Es steht für die vergehenden Erinnerungen an die Erde. Bemerkenswert
ist weiterhin die Unbeachtung von natürlichen Proportionen und Zusammenhängen
sowie die Vereinfachung der Bewegungen, was darauf hinzielt, den Ausdruck
zu steigern. Die bewußt gesuchte Pracht des Codexbuches tritt in der
Art und Weise seiner handschriftlichen Ausführung am deutlichsten hervor:
geschrieben ist das Evangeliar auf purpurnem Pergament in Gold und Silber.
Die Einrahmungen der Kolumnen und der Initialen weisen eine äußerst
dekorative Ornamentik nordischer Prägung auf.
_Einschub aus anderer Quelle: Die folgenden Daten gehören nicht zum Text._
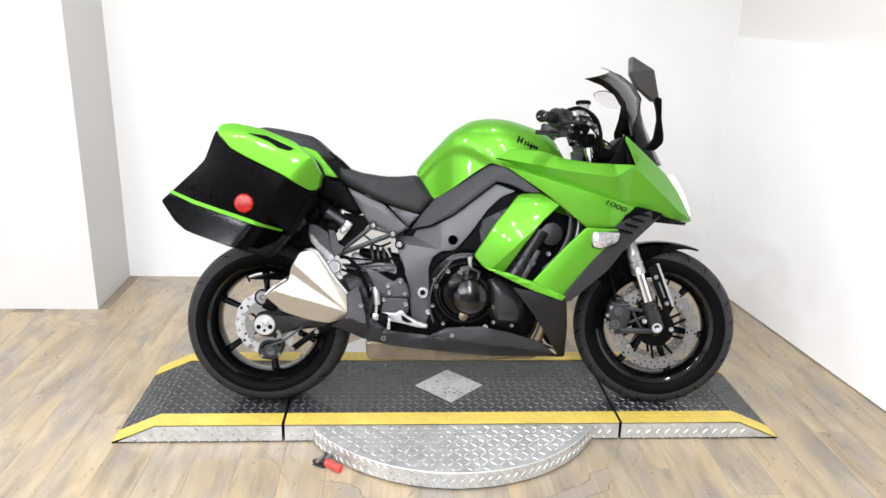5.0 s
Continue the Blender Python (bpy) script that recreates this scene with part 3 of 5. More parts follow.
# -- bodywork --
NOSE_RIDGE = [(0.094, 0.912), (0.37, 0.862), (0.51, 0.847), (0.575, 0.885), (0.775, 0.731), (0.87, 0.690)]


def fair_w(x, z):
    """The flank folds along a groove, a downward face above it and a ridge that runs out to the tip of the nose."""
    w = curve_at(x, [(0.05, 0.160), (0.2, 0.19), (0.4, 0.232), (0.5, 0.24), (0.6, 0.225), (0.7, 0.178), (0.78, 0.125), (0.83, 0.075), (0.87, 0.015)])
    groove = 0.906 - 0.305 * (x - 0.094)
    ridge = max(groove + 0.004, lerp(x, NOSE_RIDGE))
    fold = 0.016 + 0.32 * max(0, ridge - groove - 0.045)
    if z > ridge:
        w += 0.011 - (0.55 if x < 0.51 else 0.72) * (z - ridge)
    elif z > groove:
        w += 0.011 - (0.011 + fold) * (ridge - z) / (ridge - groove)
    elif z > groove - 0.012:
        w += 0.016 * (groove - z) / 0.012 - fold
    else:
        w += 0.016 - fold - 0.06 * (groove - z) - 0.9 * (groove - z) ** 2
    return max(0.012, w)


both_sides("side_fairing", bike, GREEN, "lime green upper side fairing", [(0.094, 0.906), (0.16, 0.944), (0.262, 0.935), (0.34, 0.91), (0.436, 0.896), (0.588, 0.891), (0.557, 1.006), (0.596, 0.974), (0.682, 0.909), (0.763, 0.851), (0.819, 0.781), (0.866, 0.696), (0.843, 0.687), (0.755, 0.703), (0.654, 0.735), (0.617, 0.741), (0.563, 0.716), (0.534, 0.67), (0.424, 0.668), (0.345, 0.732), (0.265, 0.794)],
           fair_w, corner=0.008, roll=0.004, grid=0.016, creases=[((0.094, 0.906), (0.654, 0.735)), ((0.094, 0.894), (0.654, 0.723))] + list(zip(NOSE_RIDGE, NOSE_RIDGE[1:])))


def shroud_w(x, z):
    return 0.185 + 0.12 * x


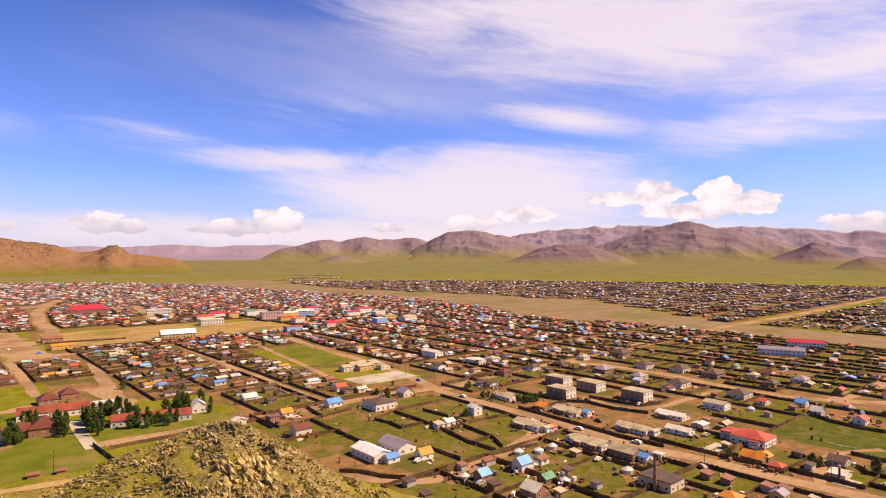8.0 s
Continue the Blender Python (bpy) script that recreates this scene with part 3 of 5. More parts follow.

Dasselbe Codex enthält
ebenso die Doppelseite mit dem Lebensbrunnen und einer Initiale (Godescalc
Evangeliar Karls des Großen - Lebensbrunnen). Der Lebensbrunnen
stellt eine Tholos nach antikem Muster dar. Der Rundbau wird von acht
steilbasigen Säulen umgangen und endet nach oben mit einem Zeltdach.
Der Architrav weist die Form des Kreisbogens auf, ist gewölbt und mit
Palmettenmuster verziert. Das konisch zulaufende Zeltdach wird von einem
griechisch ausgeführten Kreuz gekrönt, das auf einem Kugelknauf fußt.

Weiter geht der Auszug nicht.